# Objective:
Every record must be transcribed in its entirety, apart from the images, which are to be omitted.

# Entries shown:
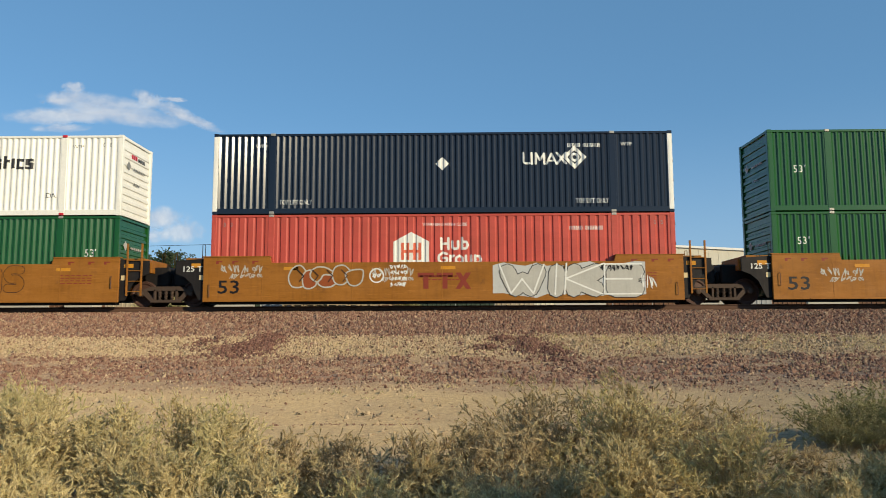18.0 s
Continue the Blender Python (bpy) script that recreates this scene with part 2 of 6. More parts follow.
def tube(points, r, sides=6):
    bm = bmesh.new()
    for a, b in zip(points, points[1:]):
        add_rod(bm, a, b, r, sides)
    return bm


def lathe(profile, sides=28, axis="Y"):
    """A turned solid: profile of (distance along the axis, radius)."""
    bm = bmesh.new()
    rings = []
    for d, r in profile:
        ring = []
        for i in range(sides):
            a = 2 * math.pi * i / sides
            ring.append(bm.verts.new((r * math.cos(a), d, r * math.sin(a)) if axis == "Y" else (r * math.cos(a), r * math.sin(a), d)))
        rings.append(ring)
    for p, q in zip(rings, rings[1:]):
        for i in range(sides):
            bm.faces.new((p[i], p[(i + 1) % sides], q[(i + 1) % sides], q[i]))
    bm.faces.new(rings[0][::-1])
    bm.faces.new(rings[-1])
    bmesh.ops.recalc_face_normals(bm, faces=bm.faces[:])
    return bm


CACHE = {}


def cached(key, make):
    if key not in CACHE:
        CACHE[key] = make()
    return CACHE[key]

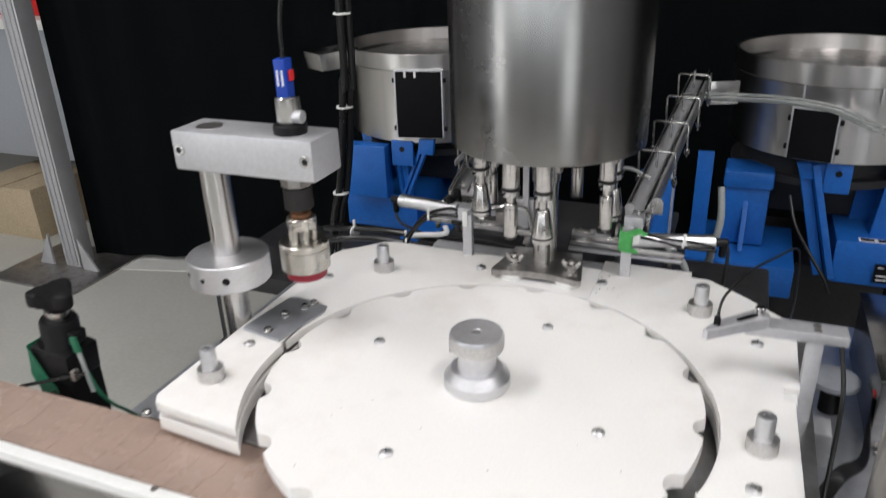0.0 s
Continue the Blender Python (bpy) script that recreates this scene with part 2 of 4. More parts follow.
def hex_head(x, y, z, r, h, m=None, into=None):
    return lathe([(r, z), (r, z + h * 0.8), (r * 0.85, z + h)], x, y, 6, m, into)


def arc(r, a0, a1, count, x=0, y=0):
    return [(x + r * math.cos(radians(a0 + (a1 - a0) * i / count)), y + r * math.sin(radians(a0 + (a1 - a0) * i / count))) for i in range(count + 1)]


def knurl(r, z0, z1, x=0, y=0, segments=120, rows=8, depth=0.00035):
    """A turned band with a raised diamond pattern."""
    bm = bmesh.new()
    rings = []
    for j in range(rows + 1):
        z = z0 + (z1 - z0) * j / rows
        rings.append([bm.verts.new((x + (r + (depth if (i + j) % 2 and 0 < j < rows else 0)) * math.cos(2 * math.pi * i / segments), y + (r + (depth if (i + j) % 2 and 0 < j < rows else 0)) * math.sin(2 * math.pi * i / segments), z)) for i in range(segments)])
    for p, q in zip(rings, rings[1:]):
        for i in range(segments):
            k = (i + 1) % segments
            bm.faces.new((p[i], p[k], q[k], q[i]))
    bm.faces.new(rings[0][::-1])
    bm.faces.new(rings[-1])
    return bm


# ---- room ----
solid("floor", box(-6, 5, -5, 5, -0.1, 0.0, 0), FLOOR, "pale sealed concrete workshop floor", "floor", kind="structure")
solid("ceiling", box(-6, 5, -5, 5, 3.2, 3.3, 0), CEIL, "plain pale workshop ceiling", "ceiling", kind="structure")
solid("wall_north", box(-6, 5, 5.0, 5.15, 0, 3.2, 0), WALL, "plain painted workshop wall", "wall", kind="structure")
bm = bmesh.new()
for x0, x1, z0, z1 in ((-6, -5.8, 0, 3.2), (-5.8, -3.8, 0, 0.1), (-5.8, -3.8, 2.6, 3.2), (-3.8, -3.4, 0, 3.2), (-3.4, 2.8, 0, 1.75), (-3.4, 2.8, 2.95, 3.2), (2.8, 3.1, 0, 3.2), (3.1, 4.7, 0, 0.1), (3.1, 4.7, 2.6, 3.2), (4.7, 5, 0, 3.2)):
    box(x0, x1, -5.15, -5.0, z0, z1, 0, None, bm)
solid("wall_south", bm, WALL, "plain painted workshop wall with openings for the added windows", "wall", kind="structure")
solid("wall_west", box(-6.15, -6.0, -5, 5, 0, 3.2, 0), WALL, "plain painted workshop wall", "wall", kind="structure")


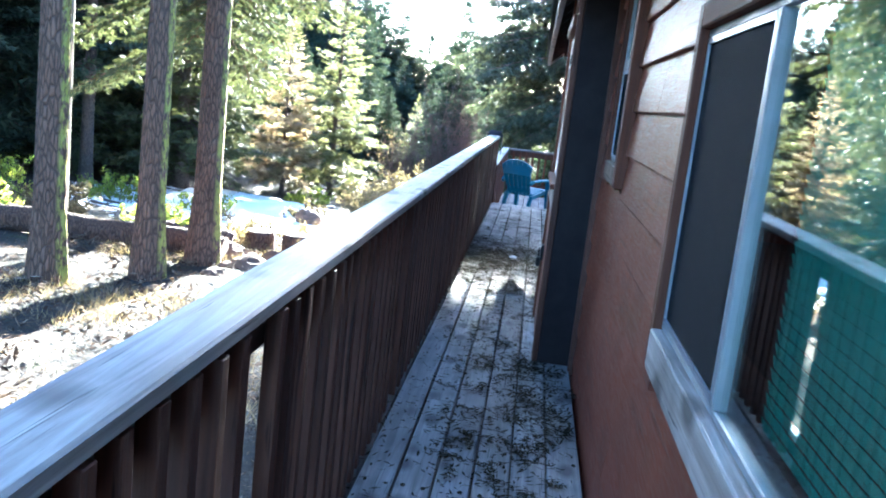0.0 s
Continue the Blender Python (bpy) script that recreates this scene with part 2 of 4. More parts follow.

# Result of this task:
18.0 s
Continue the Blender Python (bpy) script that recreates this scene with part 2 of 6. More parts follow.
def tube(points, r, sides=6):
    bm = bmesh.new()
    for a, b in zip(points, points[1:]):
        add_rod(bm, a, b, r, sides)
    return bm


def lathe(profile, sides=28, axis="Y"):
    """A turned solid: profile of (distance along the axis, radius)."""
    bm = bmesh.new()
    rings = []
    for d, r in profile:
        ring = []
        for i in range(sides):
            a = 2 * math.pi * i / sides
            ring.append(bm.verts.new((r * math.cos(a), d, r * math.sin(a)) if axis == "Y" else (r * math.cos(a), r * math.sin(a), d)))
        rings.append(ring)
    for p, q in zip(rings, rings[1:]):
        for i in range(sides):
            bm.faces.new((p[i], p[(i + 1) % sides], q[(i + 1) % sides], q[i]))
    bm.faces.new(rings[0][::-1])
    bm.faces.new(rings[-1])
    bmesh.ops.recalc_face_normals(bm, faces=bm.faces[:])
    return bm


CACHE = {}


def cached(key, make):
    if key not in CACHE:
        CACHE[key] = make()
    return CACHE[key]

0.0 s
Continue the Blender Python (bpy) script that recreates this scene with part 2 of 4. More parts follow.
def hex_head(x, y, z, r, h, m=None, into=None):
    return lathe([(r, z), (r, z + h * 0.8), (r * 0.85, z + h)], x, y, 6, m, into)


def arc(r, a0, a1, count, x=0, y=0):
    return [(x + r * math.cos(radians(a0 + (a1 - a0) * i / count)), y + r * math.sin(radians(a0 + (a1 - a0) * i / count))) for i in range(count + 1)]


def knurl(r, z0, z1, x=0, y=0, segments=120, rows=8, depth=0.00035):
    """A turned band with a raised diamond pattern."""
    bm = bmesh.new()
    rings = []
    for j in range(rows + 1):
        z = z0 + (z1 - z0) * j / rows
        rings.append([bm.verts.new((x + (r + (depth if (i + j) % 2 and 0 < j < rows else 0)) * math.cos(2 * math.pi * i / segments), y + (r + (depth if (i + j) % 2 and 0 < j < rows else 0)) * math.sin(2 * math.pi * i / segments), z)) for i in range(segments)])
    for p, q in zip(rings, rings[1:]):
        for i in range(segments):
            k = (i + 1) % segments
            bm.faces.new((p[i], p[k], q[k], q[i]))
    bm.faces.new(rings[0][::-1])
    bm.faces.new(rings[-1])
    return bm


# ---- room ----
solid("floor", box(-6, 5, -5, 5, -0.1, 0.0, 0), FLOOR, "pale sealed concrete workshop floor", "floor", kind="structure")
solid("ceiling", box(-6, 5, -5, 5, 3.2, 3.3, 0), CEIL, "plain pale workshop ceiling", "ceiling", kind="structure")
solid("wall_north", box(-6, 5, 5.0, 5.15, 0, 3.2, 0), WALL, "plain painted workshop wall", "wall", kind="structure")
bm = bmesh.new()
for x0, x1, z0, z1 in ((-6, -5.8, 0, 3.2), (-5.8, -3.8, 0, 0.1), (-5.8, -3.8, 2.6, 3.2), (-3.8, -3.4, 0, 3.2), (-3.4, 2.8, 0, 1.75), (-3.4, 2.8, 2.95, 3.2), (2.8, 3.1, 0, 3.2), (3.1, 4.7, 0, 0.1), (3.1, 4.7, 2.6, 3.2), (4.7, 5, 0, 3.2)):
    box(x0, x1, -5.15, -5.0, z0, z1, 0, None, bm)
solid("wall_south", bm, WALL, "plain painted workshop wall with openings for the added windows", "wall", kind="structure")
solid("wall_west", box(-6.15, -6.0, -5, 5, 0, 3.2, 0), WALL, "plain painted workshop wall", "wall", kind="structure")


0.0 s
Continue the Blender Python (bpy) script that recreates this scene with part 2 of 4. More parts follow.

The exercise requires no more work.